As is well known, the overflow fusion downdraw process is one of the leading glass making process for making substrates for use in manufacturing display devices. As is also well known, display devices are used in a variety of applications. For example, thin film transistor liquid crystal displays (TFT-LCDs) are used in, among other things, notebook computers, flat panel desktop monitors, LCD televisions, and a variety of communication devices.
Many display devices, such as TFT-LCD panels and organic light-emitting diode (OLED) panels, are made directly on flat glass sheets (glass substrates). To increase production rates and reduce costs, a typical panel manufacturing process simultaneously produces multiple panels on a single substrate.

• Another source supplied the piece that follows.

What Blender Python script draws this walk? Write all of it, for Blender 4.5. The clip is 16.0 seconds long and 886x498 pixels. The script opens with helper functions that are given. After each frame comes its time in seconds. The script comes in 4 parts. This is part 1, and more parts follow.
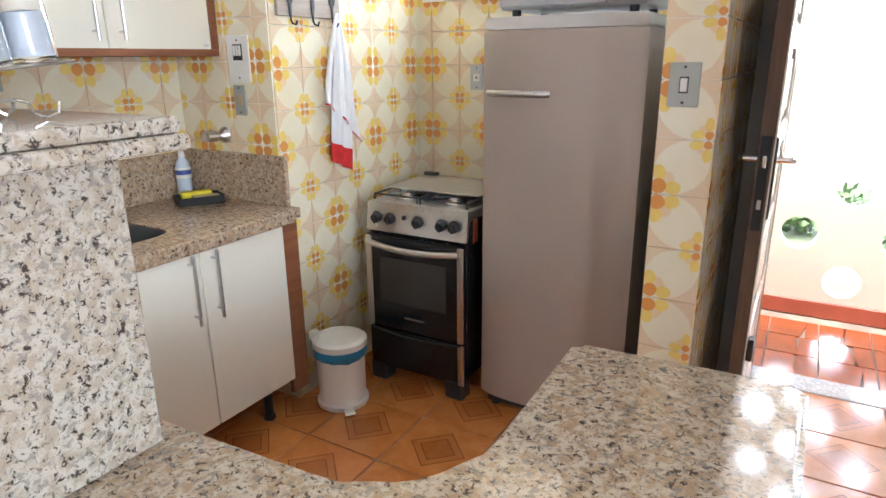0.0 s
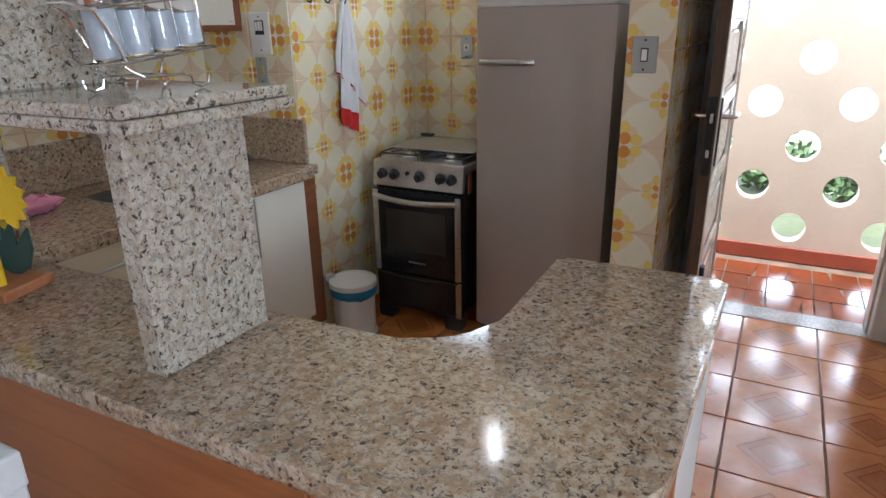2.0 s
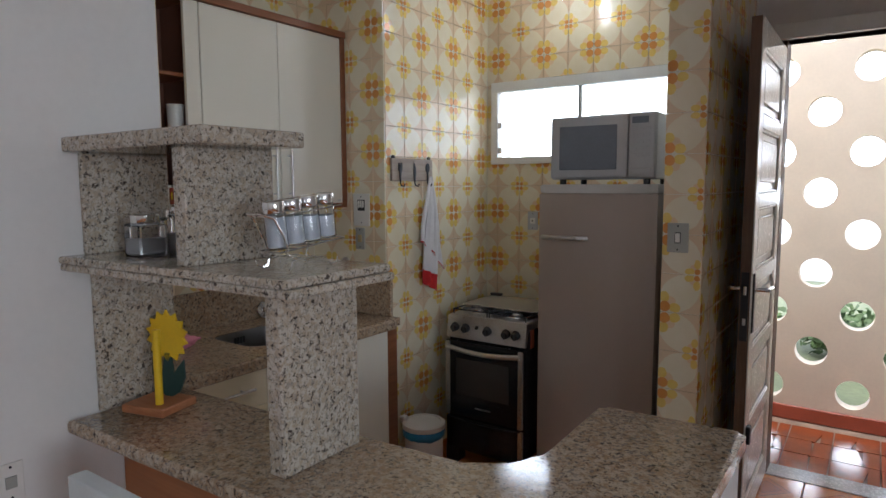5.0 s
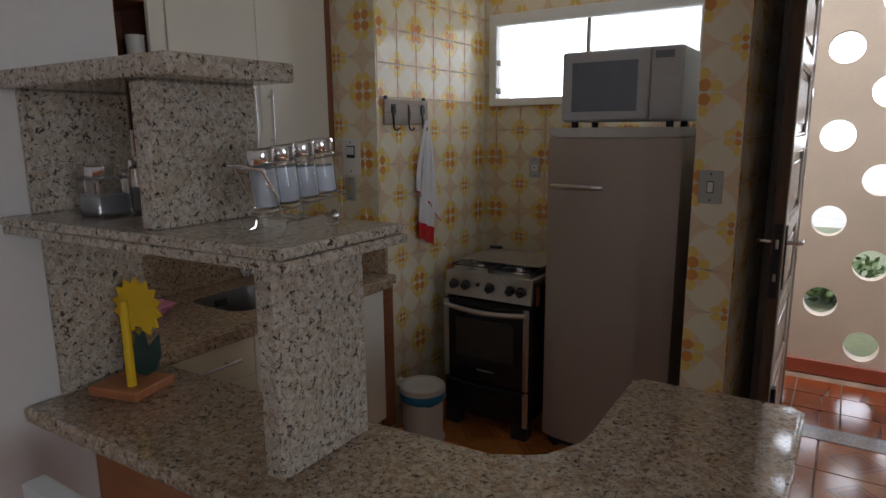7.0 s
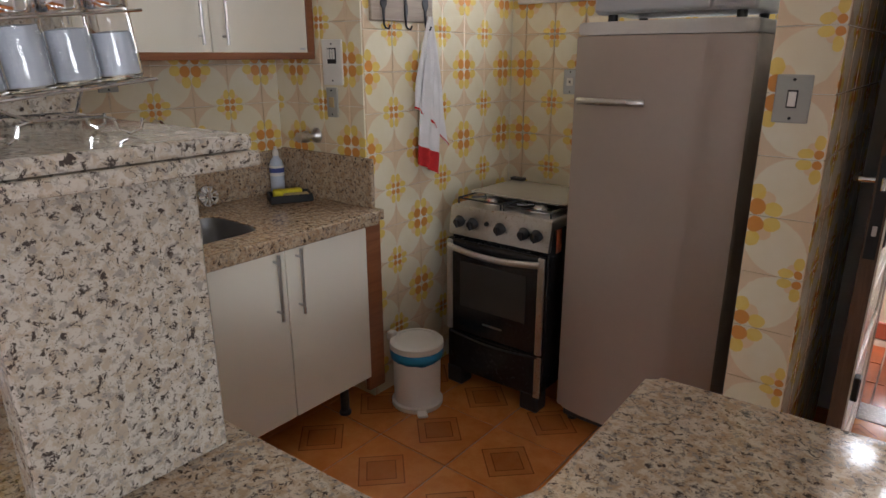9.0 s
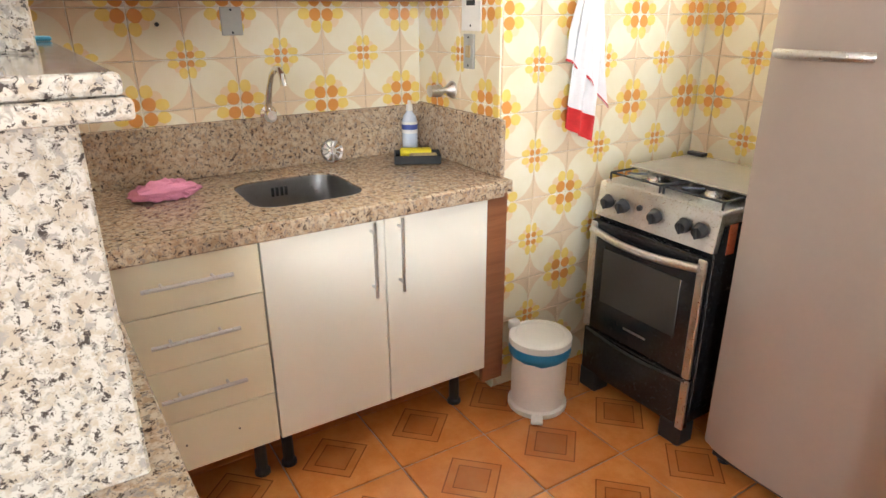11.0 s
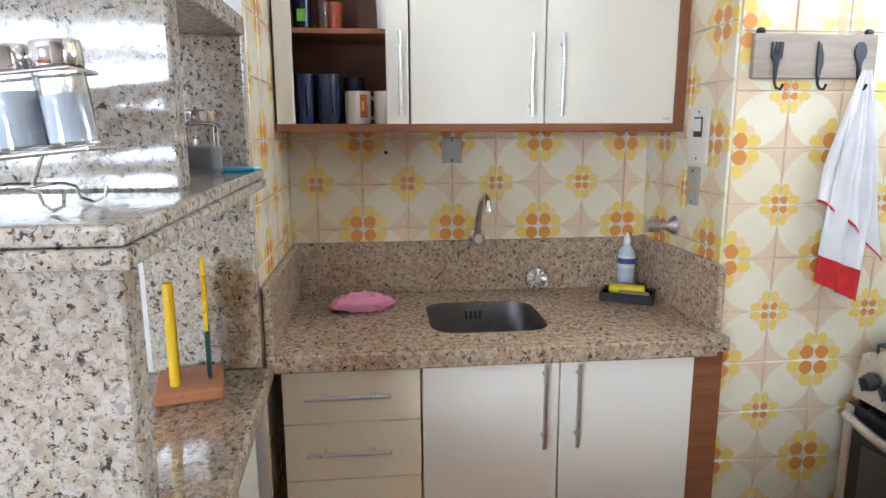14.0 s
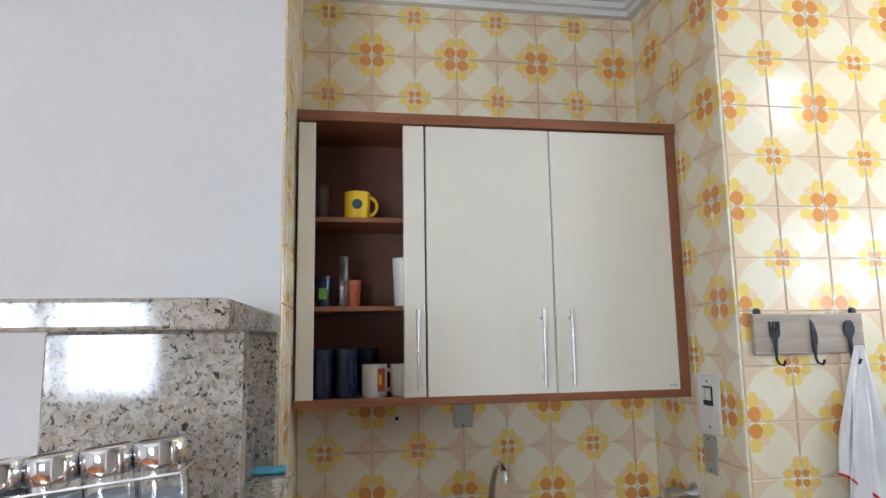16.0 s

To take advantage of economics of scale, display manufacturers require ever larger substrates so that more displays and/or larger displays can be manufactured on an individual substrate. The production of larger substrates has proved challenging to the glass manufacturing industry, especially in view of the fact that the substrate thickness is typically less than a millimeter, e.g., 0.7 millimeters historically and currently as low as 0.3 millimeters in some cases.

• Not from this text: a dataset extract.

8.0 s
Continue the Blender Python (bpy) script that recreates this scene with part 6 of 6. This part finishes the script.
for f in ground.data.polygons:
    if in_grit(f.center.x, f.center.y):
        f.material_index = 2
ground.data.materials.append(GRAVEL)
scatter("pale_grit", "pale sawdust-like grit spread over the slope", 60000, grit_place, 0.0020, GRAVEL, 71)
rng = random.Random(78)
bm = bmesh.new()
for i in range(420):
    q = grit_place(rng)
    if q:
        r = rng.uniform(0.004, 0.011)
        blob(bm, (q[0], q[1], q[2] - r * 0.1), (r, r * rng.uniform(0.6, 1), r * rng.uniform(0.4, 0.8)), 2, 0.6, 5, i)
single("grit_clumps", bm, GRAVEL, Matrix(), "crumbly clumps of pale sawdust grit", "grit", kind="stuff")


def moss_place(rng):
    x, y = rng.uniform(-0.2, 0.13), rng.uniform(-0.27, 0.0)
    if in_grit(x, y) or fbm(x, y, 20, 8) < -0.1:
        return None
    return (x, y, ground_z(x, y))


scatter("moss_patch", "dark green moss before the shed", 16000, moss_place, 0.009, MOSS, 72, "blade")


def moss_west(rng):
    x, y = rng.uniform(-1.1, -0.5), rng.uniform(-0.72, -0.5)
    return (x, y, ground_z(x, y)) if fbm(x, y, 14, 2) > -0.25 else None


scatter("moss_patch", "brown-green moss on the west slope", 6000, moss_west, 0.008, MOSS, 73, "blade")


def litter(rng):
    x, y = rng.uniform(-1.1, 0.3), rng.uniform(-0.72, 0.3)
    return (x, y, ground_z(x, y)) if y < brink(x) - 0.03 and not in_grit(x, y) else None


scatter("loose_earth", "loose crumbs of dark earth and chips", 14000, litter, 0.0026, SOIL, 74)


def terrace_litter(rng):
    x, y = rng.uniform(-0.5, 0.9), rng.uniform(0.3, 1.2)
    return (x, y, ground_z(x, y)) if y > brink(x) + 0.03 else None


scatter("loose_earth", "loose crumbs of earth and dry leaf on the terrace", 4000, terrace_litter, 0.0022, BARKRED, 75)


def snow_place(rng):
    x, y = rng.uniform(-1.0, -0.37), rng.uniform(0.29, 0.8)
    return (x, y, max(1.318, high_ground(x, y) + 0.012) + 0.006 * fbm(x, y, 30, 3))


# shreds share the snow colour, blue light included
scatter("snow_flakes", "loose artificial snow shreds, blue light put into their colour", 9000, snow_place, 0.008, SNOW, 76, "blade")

Particularly challenging has been the problem of managing the behavior of the glass ribbon in the drawing tower. As can be imagined, as the ribbon becomes wider and thinner, it becomes susceptible to complex motions and shapes as it is cooled while moving downward over distances on the order of two stories or more. Because of the demanding standards for substrates used in display devices, the quality portion of the ribbon must remain pristine, thus limiting the potential areas for contact with the ribbon to the ribbon's outer edges (bead portions).
As a consequence of these considerations, the problem of controlling the shape of the ribbon has become a serious engineering challenge. The problem can be formulated as controlling the shape of a moving material without touching the middle of the material where: (i) the material has mechanical properties not unlike those of tissue paper, (ii) the material is being produced continuously in widths of two or more meters, and (iii) the material is subject to complex temperature and stress distributions which dynamically affect the material's mechanical properties. The present disclosure addresses this problem and provides methods for forming and/or stabilizing an out-of-plane bow in a vertical glass ribbon without contacting the quality portion of the ribbon.